Source data:
******

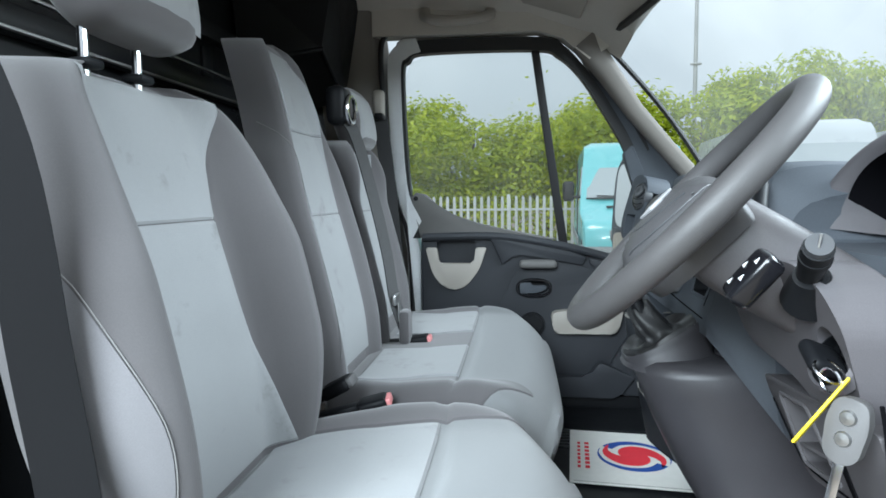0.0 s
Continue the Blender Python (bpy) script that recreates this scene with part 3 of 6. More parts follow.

******

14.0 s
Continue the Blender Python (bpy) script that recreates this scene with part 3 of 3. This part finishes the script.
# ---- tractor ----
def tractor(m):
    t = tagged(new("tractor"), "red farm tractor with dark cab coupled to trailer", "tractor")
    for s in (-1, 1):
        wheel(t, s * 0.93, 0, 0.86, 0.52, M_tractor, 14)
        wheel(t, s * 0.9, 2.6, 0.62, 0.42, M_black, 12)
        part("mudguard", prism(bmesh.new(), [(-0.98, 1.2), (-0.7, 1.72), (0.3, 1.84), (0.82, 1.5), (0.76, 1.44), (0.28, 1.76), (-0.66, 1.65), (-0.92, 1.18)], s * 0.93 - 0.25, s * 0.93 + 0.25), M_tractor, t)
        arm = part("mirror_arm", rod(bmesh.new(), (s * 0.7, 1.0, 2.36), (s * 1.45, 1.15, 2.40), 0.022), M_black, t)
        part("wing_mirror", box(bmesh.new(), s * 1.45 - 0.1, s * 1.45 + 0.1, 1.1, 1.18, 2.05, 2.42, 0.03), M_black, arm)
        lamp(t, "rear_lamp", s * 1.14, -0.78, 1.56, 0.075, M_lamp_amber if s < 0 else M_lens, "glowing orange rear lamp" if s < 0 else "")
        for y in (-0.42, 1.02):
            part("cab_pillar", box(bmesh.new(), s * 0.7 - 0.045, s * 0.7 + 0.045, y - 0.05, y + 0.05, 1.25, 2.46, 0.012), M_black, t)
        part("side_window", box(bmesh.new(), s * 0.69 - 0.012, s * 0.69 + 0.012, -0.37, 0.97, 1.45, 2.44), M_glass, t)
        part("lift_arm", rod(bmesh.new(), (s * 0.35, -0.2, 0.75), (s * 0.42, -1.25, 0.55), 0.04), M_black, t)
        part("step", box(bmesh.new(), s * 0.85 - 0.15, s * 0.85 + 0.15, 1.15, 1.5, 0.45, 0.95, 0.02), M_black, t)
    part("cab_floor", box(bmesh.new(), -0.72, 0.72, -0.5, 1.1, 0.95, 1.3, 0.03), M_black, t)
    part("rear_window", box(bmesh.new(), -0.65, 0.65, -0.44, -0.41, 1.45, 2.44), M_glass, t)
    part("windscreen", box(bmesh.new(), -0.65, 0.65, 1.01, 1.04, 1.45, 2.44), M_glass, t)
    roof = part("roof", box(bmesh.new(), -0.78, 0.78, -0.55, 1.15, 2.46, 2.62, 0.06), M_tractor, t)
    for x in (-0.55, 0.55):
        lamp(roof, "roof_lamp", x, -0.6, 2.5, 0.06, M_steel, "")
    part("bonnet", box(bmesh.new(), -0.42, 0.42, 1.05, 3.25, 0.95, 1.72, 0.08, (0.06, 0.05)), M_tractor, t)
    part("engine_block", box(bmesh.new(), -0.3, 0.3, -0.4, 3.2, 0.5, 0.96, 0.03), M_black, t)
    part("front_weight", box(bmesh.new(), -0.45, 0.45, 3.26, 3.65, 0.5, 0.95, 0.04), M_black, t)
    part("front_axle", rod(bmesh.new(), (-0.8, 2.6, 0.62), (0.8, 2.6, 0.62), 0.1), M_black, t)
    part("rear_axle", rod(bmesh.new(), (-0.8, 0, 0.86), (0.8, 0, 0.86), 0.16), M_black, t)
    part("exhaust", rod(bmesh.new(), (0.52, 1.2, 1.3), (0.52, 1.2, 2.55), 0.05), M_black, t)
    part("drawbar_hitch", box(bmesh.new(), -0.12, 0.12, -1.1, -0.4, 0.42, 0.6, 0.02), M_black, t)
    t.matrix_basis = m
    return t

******

Work required:
Copy out each line of the listing that holds "recreates".

Result of this exercise:
Continue the Blender Python (bpy) script that recreates this scene with part 3 of 6. More parts follow.
Continue the Blender Python (bpy) script that recreates this scene with part 3 of 3. This part finishes the script.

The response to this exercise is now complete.